Itinerario nella provincia di Arezzo
Arezzo. Le visioni apocalittiche di Bicci di Lorenzo e di Spinello Aretino
Le tappe dell’itinerario
La Basilica di San Francesco, gloria di Arezzo, edificata tra il Duecento e il Trecento, presenta un grandioso interno a navata unica, in stile gotico francescano, fiancheggiato da edicole e cappelle ogivali. Essa è soprattutto famosa per uno dei capolavori della pittura rinascimentale, la Cappella Bacci con il ciclo di affreschi della Leggenda della Vera Croce, dipinti da Piero della Francesca. L’opera di Piero fu però preceduta dall’intervento del pittore fiorentino Bicci di Lorenzo che decorò la volta della Cappella e dipinse il Giudizio Universale sull’arco trionfale, prima di morire nel 1452.
Bicci dipinge la sua visione dell’ultimo giorno centrandola sulla figura del Cristo, ritratto all’interno della mandorla radiante, seduto sull’arcobaleno della nuova alleanza. Il giudice, col braccio levato, scaglia la sua sentenza di condanna contro i peccatori, facendosi affiancare da due angeli che mostrano la croce e la lancia, gli strumenti che ricordano il suo sacrificio. Due cori di serafini rosati si schierano in volo ai lati del trono e accompagnano la parusia divina. Altri due angeli fanno squillare le trombe che chiamano i morti alla risurrezione dei corpi. I dodici apostoli compongono il tribunale celeste che affianca il giudice. La Madonna e il Battista svolgono il ruolo di avvocati difensori e impetrano misericordia per i risorti. Sul fianco sinistro dell’arco Bicci ritrae il gruppo dei risorti, appena emerso dagli avelli tombali. L’espressione serena dei volti e i gesti della preghiera segnalano che si tratta del gruppo dei beati. Tutt’altro panorama è quello del fianco destro dell’arco. Qui è infatti raffigurato il corteo dei dannati che giunge all’inferno. I peccatori sono maltrattati e addentati da diavoli dai colori forti e dai volti animaleschi di lupo, leone e caprone. In basso le fiamme annunciano la punizione eterna.
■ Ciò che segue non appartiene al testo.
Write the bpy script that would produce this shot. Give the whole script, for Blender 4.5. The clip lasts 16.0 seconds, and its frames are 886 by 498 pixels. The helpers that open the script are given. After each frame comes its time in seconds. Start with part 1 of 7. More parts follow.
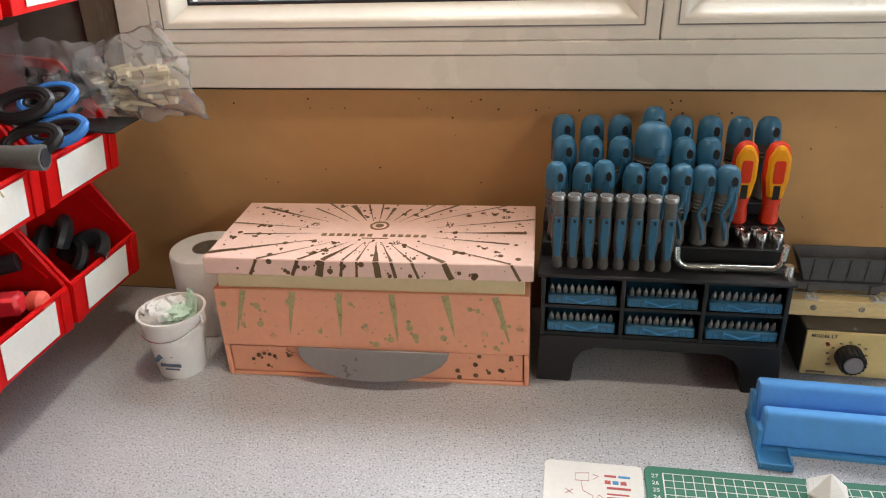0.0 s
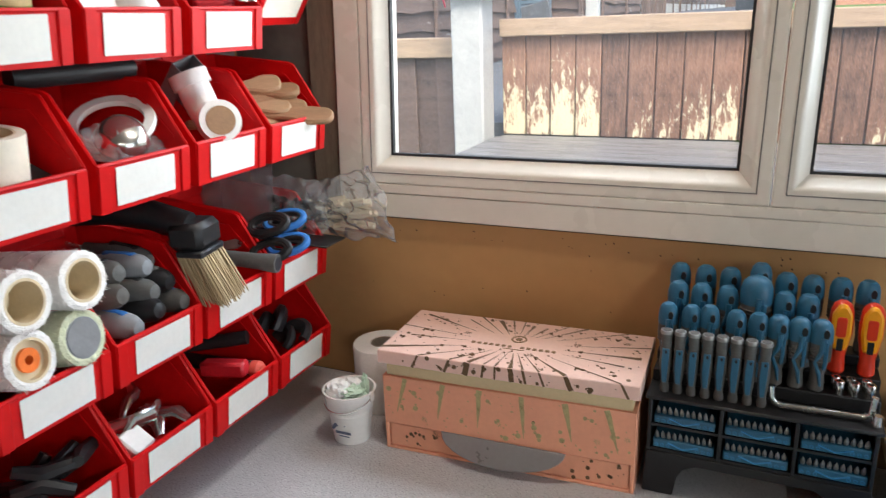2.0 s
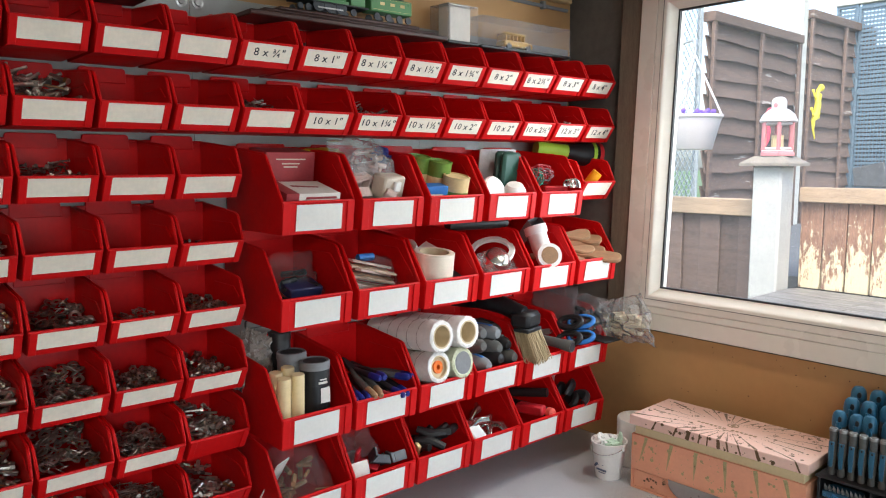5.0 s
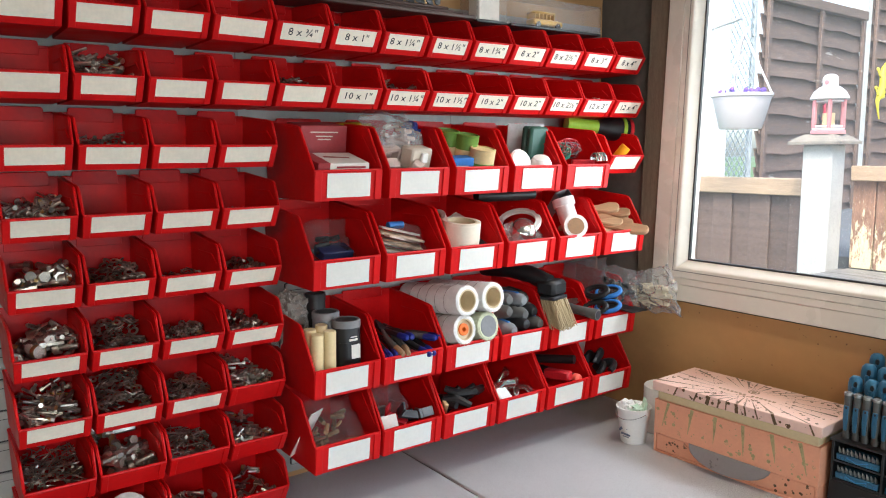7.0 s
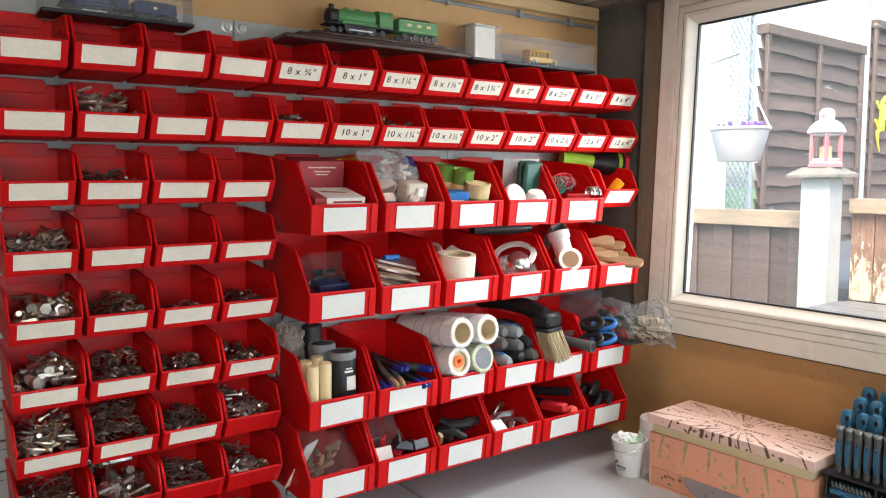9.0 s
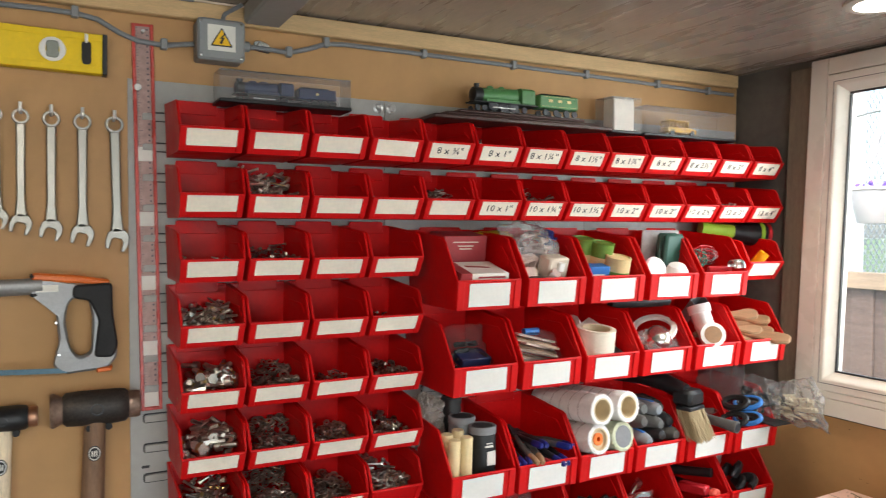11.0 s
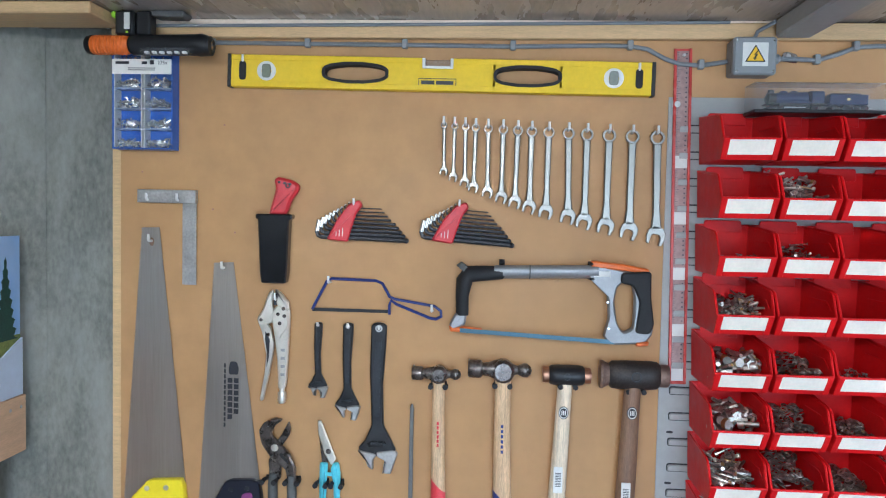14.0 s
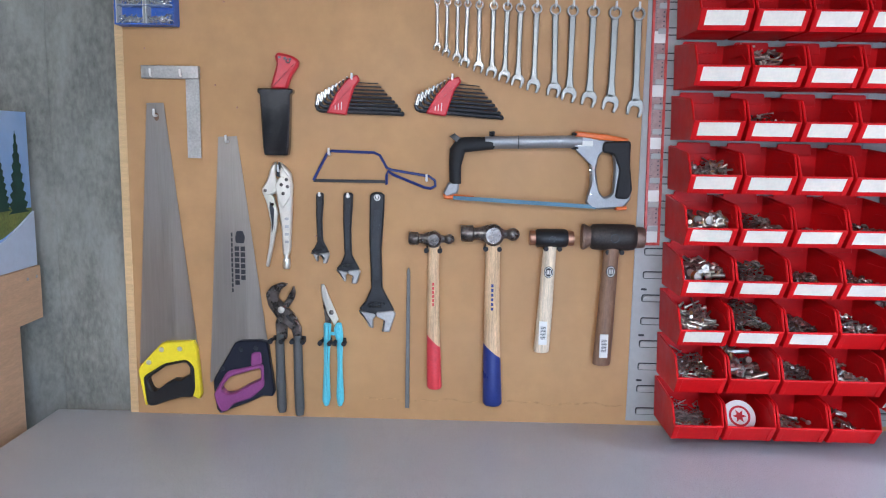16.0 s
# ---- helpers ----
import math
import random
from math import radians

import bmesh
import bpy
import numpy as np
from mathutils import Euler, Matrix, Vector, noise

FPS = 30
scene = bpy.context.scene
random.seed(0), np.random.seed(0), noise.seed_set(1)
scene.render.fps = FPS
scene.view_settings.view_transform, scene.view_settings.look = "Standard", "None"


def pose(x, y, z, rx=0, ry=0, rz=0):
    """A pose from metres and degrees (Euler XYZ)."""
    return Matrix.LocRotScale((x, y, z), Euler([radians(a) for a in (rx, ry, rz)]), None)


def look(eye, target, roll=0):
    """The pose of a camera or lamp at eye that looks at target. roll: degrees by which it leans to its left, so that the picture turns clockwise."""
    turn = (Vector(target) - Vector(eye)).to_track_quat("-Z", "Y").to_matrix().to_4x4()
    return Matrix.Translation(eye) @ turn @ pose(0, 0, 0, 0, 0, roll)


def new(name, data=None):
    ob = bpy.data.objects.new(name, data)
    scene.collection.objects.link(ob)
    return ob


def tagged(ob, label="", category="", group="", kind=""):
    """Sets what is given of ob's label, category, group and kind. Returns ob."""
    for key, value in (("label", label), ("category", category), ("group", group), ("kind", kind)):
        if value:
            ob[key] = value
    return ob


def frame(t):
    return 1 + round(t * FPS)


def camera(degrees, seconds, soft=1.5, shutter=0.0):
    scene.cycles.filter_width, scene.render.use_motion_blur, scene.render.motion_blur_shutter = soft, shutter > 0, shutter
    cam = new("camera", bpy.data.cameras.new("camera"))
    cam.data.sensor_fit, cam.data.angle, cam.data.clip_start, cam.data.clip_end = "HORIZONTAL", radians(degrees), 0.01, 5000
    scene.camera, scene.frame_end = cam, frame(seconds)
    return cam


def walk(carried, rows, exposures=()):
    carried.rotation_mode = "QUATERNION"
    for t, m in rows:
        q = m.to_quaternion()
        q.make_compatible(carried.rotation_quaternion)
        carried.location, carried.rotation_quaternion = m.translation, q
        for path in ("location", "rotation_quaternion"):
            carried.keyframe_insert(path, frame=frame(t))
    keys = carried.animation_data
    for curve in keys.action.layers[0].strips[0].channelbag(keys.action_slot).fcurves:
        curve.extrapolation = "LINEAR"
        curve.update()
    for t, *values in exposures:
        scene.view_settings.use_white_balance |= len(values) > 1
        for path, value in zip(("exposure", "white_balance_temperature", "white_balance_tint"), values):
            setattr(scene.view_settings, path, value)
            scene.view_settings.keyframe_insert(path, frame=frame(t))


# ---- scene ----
cam = camera(61.5, 16.0, soft=1.1, shutter=0.25)
PATH = [
    (0, (0.809, -0.949, 1.465), (0.479, 0.812, 0.576), -2.5),
    (0.5, (0.812, -0.95, 1.474), (0.445, 0.818, 0.616), -2.5),
    (1, (0.834, -0.975, 1.494), (0.393, 0.804, 0.693), -2.5),
    (1.5, (0.879, -1.051, 1.522), (0.284, 0.723, 0.816), -2.1),
    (2, (0.914, -1.119, 1.554), (0.111, 0.613, 0.958), -2.2),
    (2.5, (0.93, -1.207, 1.584), (-0.004, 0.499, 1.118), -2.0),
    (3, (0.991, -1.356, 1.6), (-0.027, 0.327, 1.239), -1.4),
    (3.5, (1.082, -1.469, 1.64), (-0.068, 0.149, 1.398), -1.0),
    (4, (1.214, -1.493, 1.652), (-0.102, 0.001, 1.463), -0.5),
    (4.5, (1.314, -1.532, 1.647), (-0.131, -0.164, 1.446), 0.0),
    (5, (1.35, -1.613, 1.642), (-0.158, -0.32, 1.412), 0.0),
    (7.5, (1.489, -1.611, 1.598), (-0.123, -0.457, 1.339), -0.4),
    (8, (1.5, -1.6, 1.588), (-0.107, -0.434, 1.347), -0.6),
    (10.5, (1.49, -1.652, 1.684), (-0.223, -0.622, 1.615), 0.2),
    (11, (1.463, -1.681, 1.677), (-0.31, -0.756, 1.621), 0.2),
    (11.5, (1.439, -1.738, 1.69), (-0.42, -1.005, 1.614), -0.0),
    (12, (1.413, -1.82, 1.688), (-0.518, -1.306, 1.618), -0.4),
    (12.5, (1.425, -1.889, 1.701), (-0.555, -1.616, 1.627), -0.0),
    (13, (1.496, -1.892, 1.7), (-0.503, -1.858, 1.631), 1.4),
    (13.5, (1.553, -1.902, 1.698), (-0.442, -2.019, 1.626), 1.7),
    (14, (1.605, -1.921, 1.693), (-0.388, -2.056, 1.596), 1.2),
    (14.5, (1.669, -1.98, 1.663), (-0.324, -2.044, 1.514), 1.0),
    (15, (1.714, -2.015, 1.626), (-0.275, -2.021, 1.417), 0.9),
    (15.5, (1.732, -1.997, 1.595), (-0.252, -2.003, 1.336), 0.9),
    (16, (1.733, -1.974, 1.573), (-0.245, -2.015, 1.285), 1.0),
]
walk(cam, [(t, look(eye, target, roll)) for t, eye, target, roll in PATH], [(0, 2.27, 6800, 10), (0.5, 2.27, 6600, 9), (1, 2.20, 6050, 8), (1.5, 2.14, 6250, 9), (2.5, 2.05, 6350, 10), (3.5, 2.08, 6350, 10), (5, 2.18, 6300, 9), (8, 2.42, 6300, 8), (11, 2.46, 6700, 9), (12, 2.78, 5900, 10), (13.0, 2.95, 5300, 7), (14.5, 3.0, 5250, 10), (16, 2.97, 5300, 15)])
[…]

Un altro suggestivo tema apocalittico è stato dipinto nel 1400 da Spinello Aretino sulla parete della Cappella Guasconi. Si tratta della battaglia ingaggiata dagli angeli rimasti fedeli a Dio contro gli orgogliosi angeli ribelli capitanati da Lucifero. La fonte è il capitolo 12 dell’Apocalisse: «Scoppiò quindi una guerra nel cielo: Michele e i suoi angeli combattevano contro il drago. Il drago combatteva insieme ai suoi angeli, ma non prevalse e non vi fu più posto per loro in cielo. E il grande drago, il serpente antico, colui che è chiamato diavolo e il Satana e che seduce tutta la terra abitata, fu precipitato sulla terra e con lui anche i suoi angeli». Spinello impagina le storie di San Michele su tre scene sovrapposte. In alto si vede il consulto degli angeli fedeli intorno a Gesù e alla donna dell’Apocalisse. Al centro è descritta la cruenta battaglia tra gli angeli fedeli a Dio e gli angeli ribelli che hanno assunto sembianze diaboliche e sono stati precipitati all’inferno. Le schiere angeliche sono guidate dall’arcangelo Michele che combatte contro l’apocalittico drago dalle sette teste. Recise da un fendente dell’arcangelo, tre teste diaboliche giacciono in terra prive di vita. In basso è descritta l’apparizione dell’arcangelo Michele a Papa Gregorio Magno. Seconda la Legenda Aurea di Jacopo da Varagine, Gregorio Magno sale al soglio pontificio sullo sfondo di una città in preda all'anarchia ed alla carestia, sommersa da una rovinosa piena del Tevere e afflitta da una terribile pestilenza, che decima la già scarsa popolazione. Per invocare la misericordia divina, papa Gregorio organizza una processione di tre giorni a cui prende parte l'intera cittadinanza. Giunti al mausoleo di Adriano i romani vedono stagliarsi contro il cielo violetto la sagoma luminosa di un angelo nell'atto di riporre nel fodero una spada fiammeggiante. È il 29 agosto del 590. Quella sera stessa la pestilenza cessa. Il mausoleo di Adriano sarà da allora in poi chiamato Castel Sant'Angelo.